Fast food giants Taco Bell and Burger King played pranks, too on their customers. In 1996, a full-page advertisement ran in the New York Times stating that Taco Bell acquired the historic Liberty Bell. As a result, the company was going to rename it "Taco Liberty Bell." Of course many Americans were up in arms. By 12 noon of April 1 that year, it was announced by Taco Bell that the whole thing was a hoax. The hoax was such a successful marketing ploy that it generated so much free publicity for the fast food giant. The Museum of Hoaxes lists the Taco Bell hoax as number 4 in its "Top 100 April Fool's Day Hoaxes of All Time."
In 1998, Burger King announced that on April 1 a new burger called the "Left-Handed Whopper" was to rollout of its restaurants. What's so special about this particular Whopper? The burger chain said that this burger was engineered in a way that the condiments would slide out from the right side instead of the left side of the burger. Many went to order the "Left-Handed Whopper." Of course there was no such Whopper.
British mogul Sir Richard Branson pulled his own prank a day before April Fools' Day in 1989. Outside of London, motorists saw what appeared to be a flying saucer making its descent on the city. Unfortunately, instead of the UFO landing in Hyde Park as originally planned by Bronson, the craft landed in a small field outside of London. The police who responded to calls made by locals found not ET but the chairman of Virgin Records stepping out of his saucer looking hot air balloon.

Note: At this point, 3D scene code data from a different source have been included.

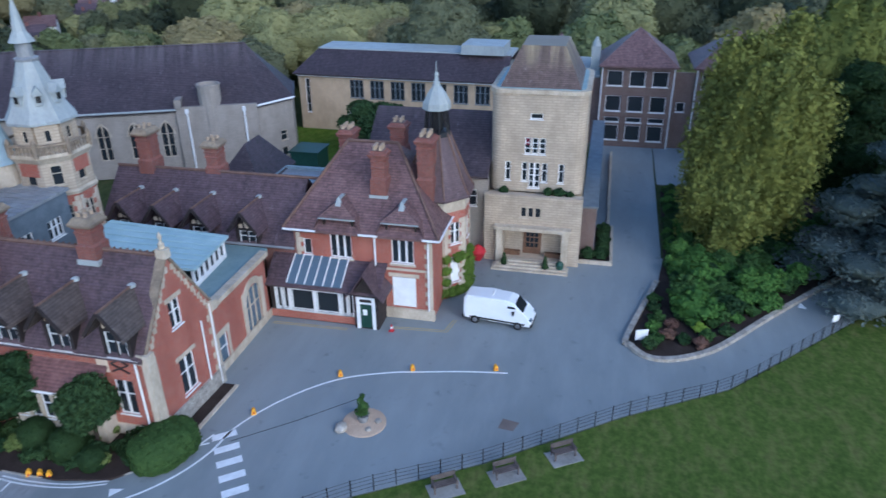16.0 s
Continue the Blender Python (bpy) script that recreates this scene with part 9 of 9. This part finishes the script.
for j in range(40):
    a, z = radians(183 + (j % 10) * 11.5), 0.05 + 1.05 * (j // 10)
    if (j // 10) in (1, 2) and 207 < math.degrees(a) < 243:
        continue
    if (j // 10) == 3 and (math.degrees(a) < 200 or j % 3 == 0):
        continue
    bush("ivy", "yellow-green climbing ivy on the lodge", "climber", 52.9 + 2.65 * math.cos(a), 29.2 + 2.65 * math.sin(a), 0.48, 1.15, "ivy_green", 300 + j, z, 260, 0.09, 6, "ivy on the lodge")
for j in range(22):
    x = 57.5 + 1.05 * j
    bush("bed_shrub", "green leafy shrub in the bed by the drive", "shrub", x, 9.3 - 0.03 * (x - 57) + gs.uniform(-0.7, 0.0), gs.uniform(0.6, 1.0), gs.uniform(0.6, 1.2), ("shrub", "bed_green")[j % 2], 400 + j, 0.1, 300, 0.18, 6, "shrubs by the drive")
# planted bed with a pale wall between the tower and the drive
bm = bmesh.new()
prism(bm, [(59.7, 14.55), (68.0, 14.55), (68.0, 16.0), (61.0, 16.0), (61.0, 17.5), (59.7, 17.5)], -0.05, 0.1)
lone("tower_bed", bm, M["soil"], "dark planted bed beside the stone tower", "flower bed", kind="structure")
bm = bmesh.new()
box(bm, 59.45, 59.7, 14.3, 17.4, -0.05, 0.35), box(bm, 59.7, 68.0, 14.3, 14.55, -0.05, 0.35)
lone("tower_bed_wall", bm, M["stone"], "low pale stone wall round the bed", "wall", kind="structure")
bm = bmesh.new()
box(bm, 68.0, 92.0, 14.7, 14.95, -0.05, 0.5)
lone("side_wall", bm, M["stone"], "low pale wall along the drive", "wall", kind="structure")
for x, y in ((60.5, 16.6), (60.6, 15.4), (62.2, 15.3), (63.6, 15.2), (65.2, 15.3), (66.6, 15.2)):
    bush("tower_shrub", "dark shrub beside the stone tower", "shrub", x, y, 0.7, 1.1, "shrub", int(x), 0.1, 400, 0.14, 6, "shrubs by the tower")
for u, r in ((1.6, 0.45), (5.6, 0.5), (6.6, 0.55), (7.6, 0.4)):
    p = F @ Vector((u, 0.85, 6.45))
    bush("balcony_shrub", "dark clipped shrub on the tower balcony", "shrub", p.x, p.y, r, r * 1.7, "shrub", int(u * 9), p.z, 260, 0.1, 5, "shrubs on the balcony")
bm = bmesh.new()
box(bm, 76.5, 80.0, 50.0, 53.5, 0, 3.0), box(bm, 76.3, 80.2, 49.8, 53.7, 3.0, 3.2)
lone("metal_store", bm, M["green_paint"], "dark green metal store by the chapel", "shed")
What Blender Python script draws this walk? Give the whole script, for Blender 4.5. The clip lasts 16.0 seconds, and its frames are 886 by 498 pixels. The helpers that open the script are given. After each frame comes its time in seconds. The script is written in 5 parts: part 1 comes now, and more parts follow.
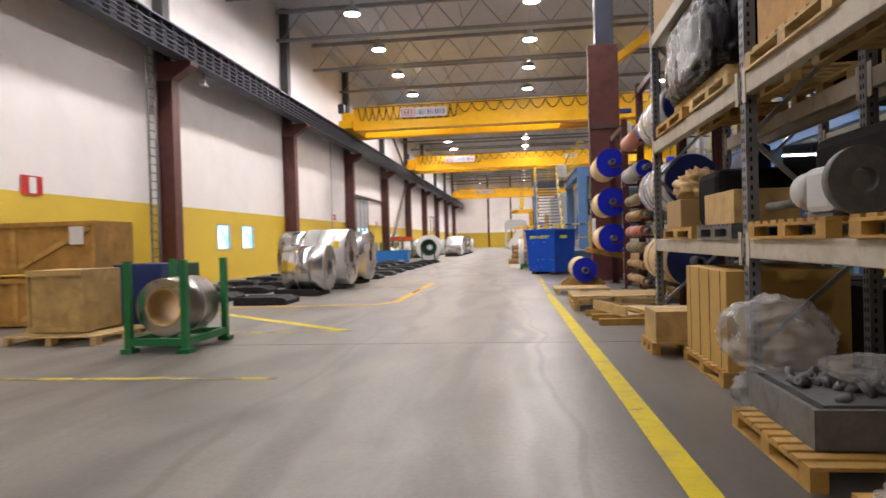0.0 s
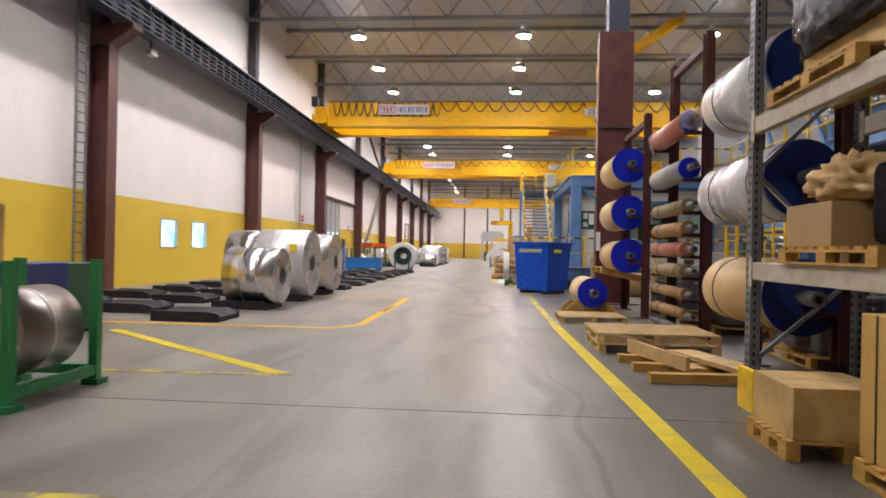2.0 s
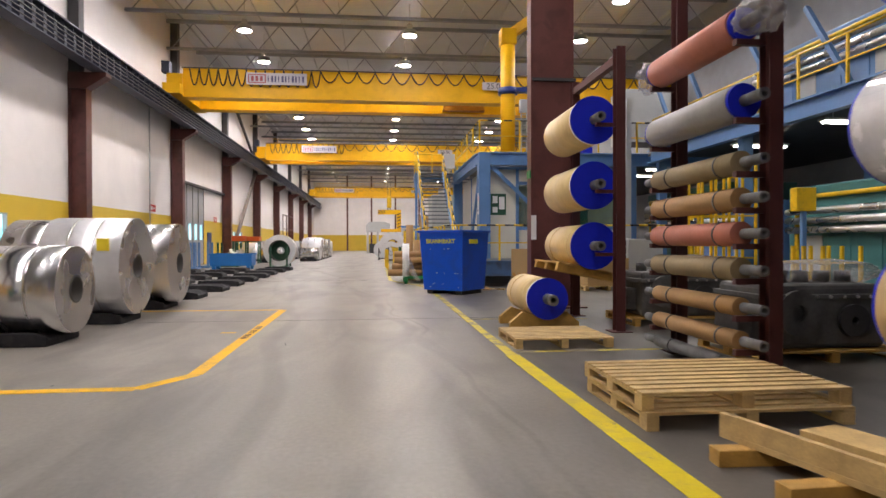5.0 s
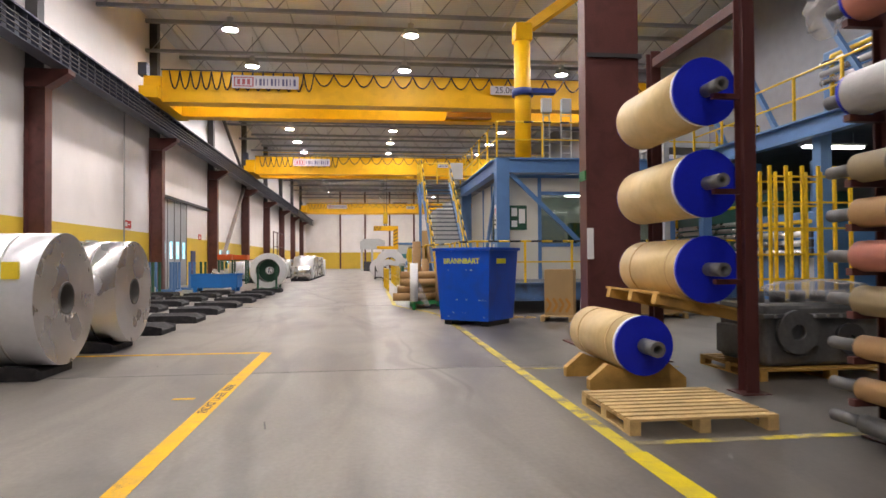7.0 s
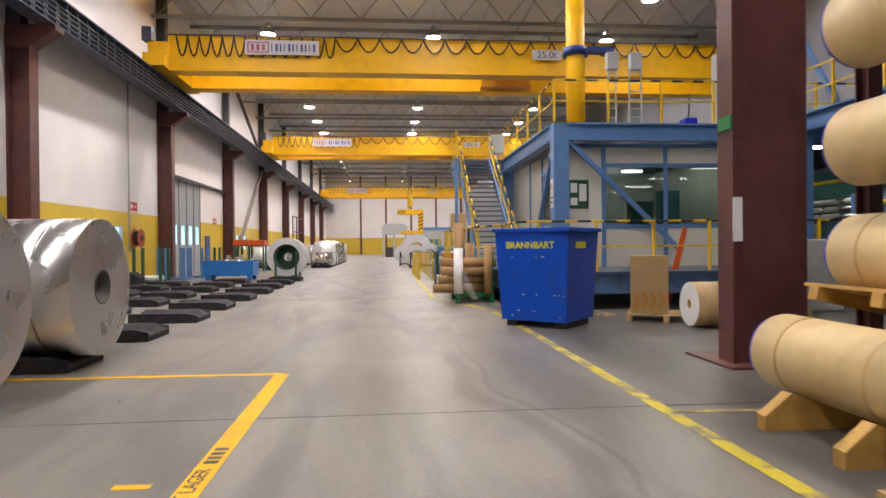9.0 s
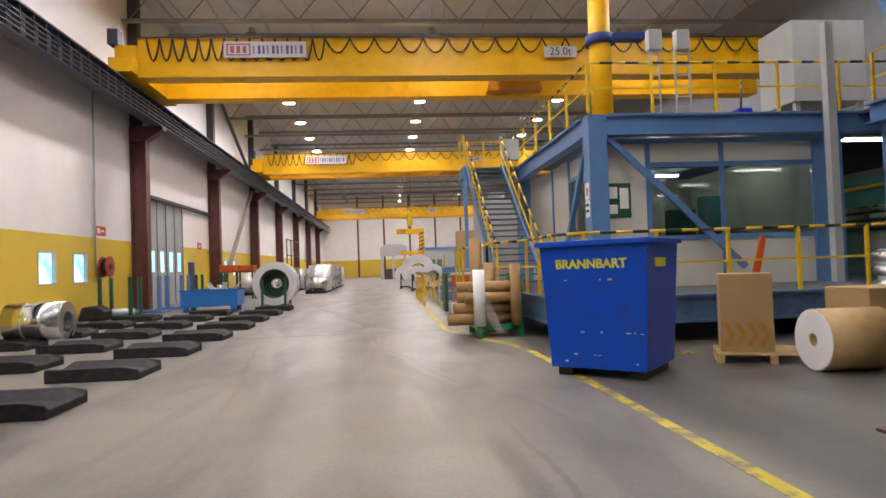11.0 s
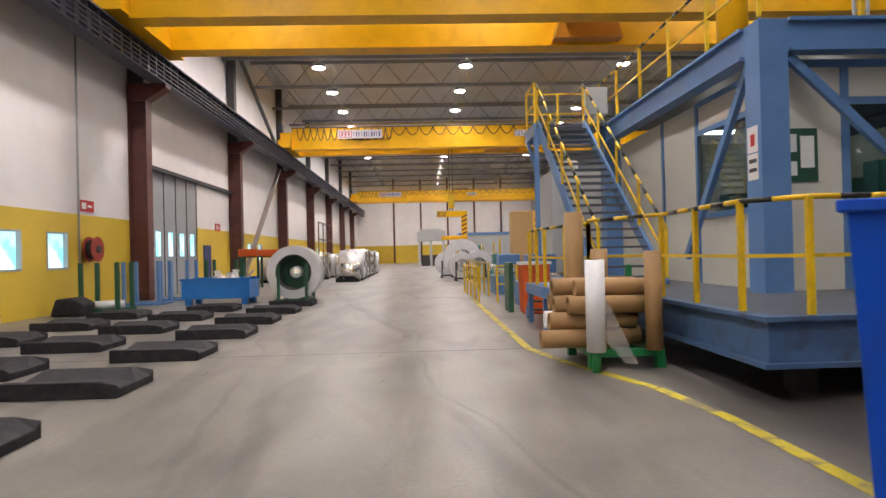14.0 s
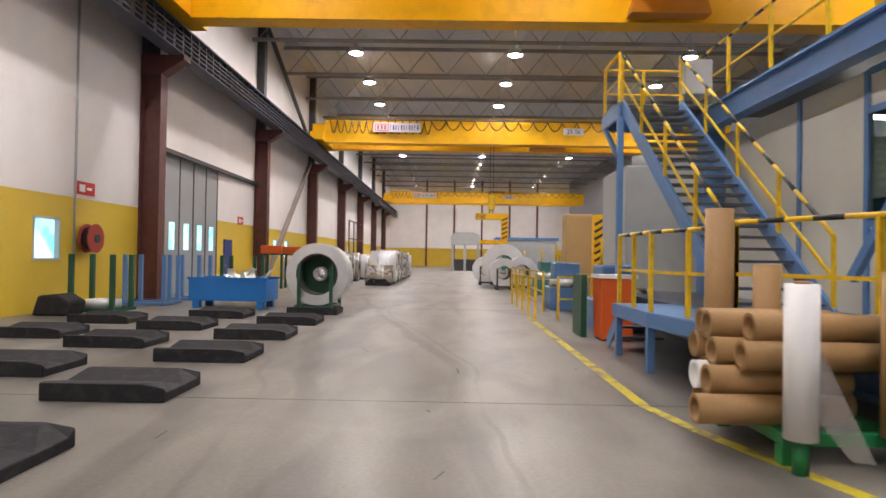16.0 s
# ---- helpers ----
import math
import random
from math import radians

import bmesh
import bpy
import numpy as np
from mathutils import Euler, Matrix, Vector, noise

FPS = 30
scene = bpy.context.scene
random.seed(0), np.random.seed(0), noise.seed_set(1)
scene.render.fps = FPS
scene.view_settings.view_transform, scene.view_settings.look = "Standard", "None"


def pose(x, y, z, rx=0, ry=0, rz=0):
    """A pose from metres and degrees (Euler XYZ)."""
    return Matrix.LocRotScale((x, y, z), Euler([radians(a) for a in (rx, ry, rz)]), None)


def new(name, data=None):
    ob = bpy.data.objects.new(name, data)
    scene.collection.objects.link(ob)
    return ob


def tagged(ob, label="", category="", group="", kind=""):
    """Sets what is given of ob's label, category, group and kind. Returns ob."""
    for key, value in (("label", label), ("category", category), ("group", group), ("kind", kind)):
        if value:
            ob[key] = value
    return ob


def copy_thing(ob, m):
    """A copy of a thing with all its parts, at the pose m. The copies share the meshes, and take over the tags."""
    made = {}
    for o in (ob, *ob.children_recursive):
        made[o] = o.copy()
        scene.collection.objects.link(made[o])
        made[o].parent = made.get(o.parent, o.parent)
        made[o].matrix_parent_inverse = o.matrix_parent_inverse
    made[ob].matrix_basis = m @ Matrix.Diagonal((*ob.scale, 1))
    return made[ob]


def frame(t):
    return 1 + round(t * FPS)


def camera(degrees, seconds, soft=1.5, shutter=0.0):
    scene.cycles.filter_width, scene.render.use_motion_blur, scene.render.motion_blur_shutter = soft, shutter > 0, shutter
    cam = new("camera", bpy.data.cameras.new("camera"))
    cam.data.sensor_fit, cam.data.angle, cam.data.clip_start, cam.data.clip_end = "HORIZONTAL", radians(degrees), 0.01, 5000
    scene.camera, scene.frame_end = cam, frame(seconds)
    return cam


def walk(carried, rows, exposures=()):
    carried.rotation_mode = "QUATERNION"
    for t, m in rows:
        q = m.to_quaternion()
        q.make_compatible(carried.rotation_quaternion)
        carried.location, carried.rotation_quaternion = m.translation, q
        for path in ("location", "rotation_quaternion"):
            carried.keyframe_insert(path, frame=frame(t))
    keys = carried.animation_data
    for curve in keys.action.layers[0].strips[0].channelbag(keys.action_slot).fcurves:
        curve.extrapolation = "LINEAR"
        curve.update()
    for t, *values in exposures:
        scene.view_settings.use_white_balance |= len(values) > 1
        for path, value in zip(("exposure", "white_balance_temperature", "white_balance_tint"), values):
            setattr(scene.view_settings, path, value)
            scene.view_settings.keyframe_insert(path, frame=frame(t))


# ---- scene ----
cam = camera(69.7, 16.0, soft=1.5, shutter=0.5)
METRES, EYE, TILT, LEAN, TURN = 26.5, 1.45, 0.0, 0.0, 7.0
ROWS = [
    (0.0, 0.0, 0.0, 0.0, -0.02, -0.65, 1.64),
    (0.5, -0.0032, 0.0311, 0.0005, -3.28, -0.7, 1.05),
    (1.0, -0.0048, 0.063, 0.0017, 0.85, -1.08, -0.35),
    (1.5, -0.0048, 0.093, 0.0015, 0.64, 1.41, -1.7),
    (2.0, -0.0059, 0.1239, 0.0002, -2.44, 0.18, -1.1),
    (2.5, -0.0072, 0.1527, 0.0008, -4.79, -0.94, 0.44),
    (3.0, -0.0071, 0.1821, 0.0016, -6.46, 0.37, -0.54),
    (3.5, -0.0077, 0.2114, 0.0014, -5.85, 0.65, -2.68),
    (4.0, -0.0061, 0.2421, 0.0007, -8.9, -0.4, -1.39),
    (6.5, -0.0013, 0.4, 0.0024, -14.26, -0.49, 0.42),
    (7.0, -0.0011, 0.4299, 0.0039, -13.7, 0.99, 0.41),
    (7.5, -0.002, 0.4574, 0.0031, -17.19, 1.34, -0.99),
    (8.0, -0.0015, 0.4873, 0.0036, -16.31, 1.43, 0.15),
    (8.5, -0.0032, 0.5225, 0.0029, -12.58, -0.48, -0.05),
    (11.0, 0.0092, 0.679, 0.0043, -12.18, 1.52, 1.98),
    (11.5, 0.0161, 0.7129, 0.0051, -15.02, 0.68, 1.77),
    (12.0, 0.0197, 0.7434, 0.0061, -11.34, 1.27, 0.92),
    (12.5, 0.024, 0.7774, 0.0054, -11.01, 0.96, 0.6),
    (13.0, 0.0218, 0.806, 0.0059, -10.23, 1.46, 0.36),
    (13.5, 0.0203, 0.8395, 0.0055, -7.08, 1.05, -0.27),
    (14.0, 0.0217, 0.8732, 0.0053, -9.05, 0.38, 1.37),
    (14.5, 0.0198, 0.9021, 0.0069, -9.87, 0.12, 0.22),
    (15.0, 0.0205, 0.9353, 0.007, -10.4, 0.51, 1.01),
    (15.5, 0.0172, 0.9653, 0.007, -8.31, 0.34, 0.81),
    (16.0, 0.0193, 0.9968, 0.0064, -6.41, 0.74, -0.93),
]
walk(cam, [(t, pose(0, 0, EYE, TILT, LEAN, TURN) @ pose(METRES * x, METRES * y, METRES * z, 90 + pitch, roll, yaw)) for t, x, y, z, yaw, pitch, roll in ROWS],
     exposures=[(0.0, 0.28), (2.0, 0.22), (4.0, 0.06), (8.5, 0.12), (11.0, -0.02), (16.0, -0.1)])

# ---------- light ----------
world = bpy.data.worlds.new("world")
scene.world = world
world.use_nodes = True
wn = world.node_tree
sky = wn.nodes.new("ShaderNodeTexSky")
sky.sky_type, sky.sun_disc = "NISHITA", False
sky.sun_elevation, sky.sun_rotation = radians(35), radians(200)
wn.nodes["Background"].inputs[1].default_value = 0.12
wn.links.new(sky.outputs[0], wn.nodes["Background"].inputs[0])
LAMP_POWER = 330.0
TUBE_POWER = 18.0


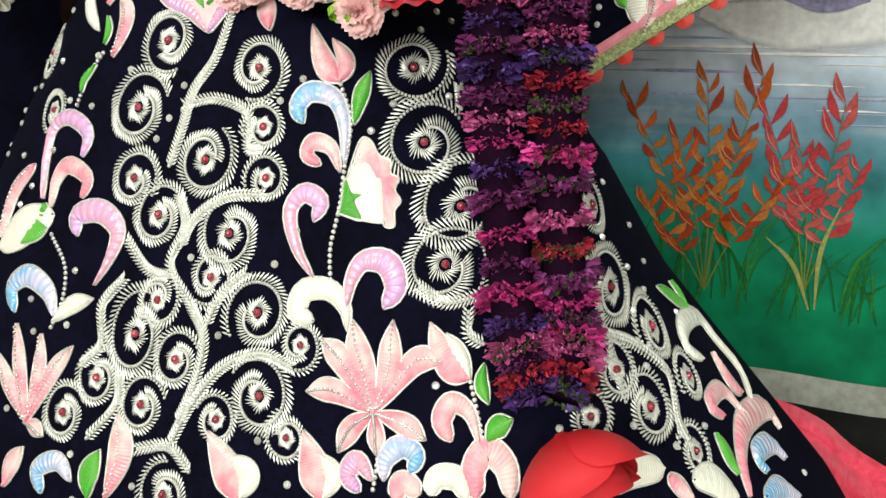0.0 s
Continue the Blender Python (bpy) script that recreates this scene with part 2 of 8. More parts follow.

Popular pranksters who do not wait for April Fools' Day
Aside from Branson, there are a number of celebrities known for playing pranks on their co-workers, friends and anyone else they could fool. These are people who do not wait for April Fools' Day to victimize some hapless, unsuspecting individuals. Actors Mel Gibson and George Clooney are well-known pranksters. Brad Pitt, one of Clooney's closest pals, is often the target of his pranks. But Pitt himself can dish out creative pranks of his own. Will Ferrell, Sarah Silverman and Sacha Baron Cohen have had their share of foolery and pranks throughout their lives.
Kudos should go to actor Ashton Kutcher for making money from pranking and punking famous celebrities. Kutcher was host of the MTV show "Punk'd" where celebrities find themselves at the receiving end of practical jokes. But before Kutcher, there was Allen Funt, the creator of Candid Camera. The show used hidden cameras to capture practical jokes played on ordinary citizens. Candid Camera had a successful run from 1948 to 2004.
On April Fools' Day, don't be played for a fool! If you plan to be the one dishing out the jokes, make sure they are fun and lighthearted, not mean and cruel. On the other hand, if you find yourself in the fool's shoes, be good-natured about it. You can always exact revenge on your jokester next year.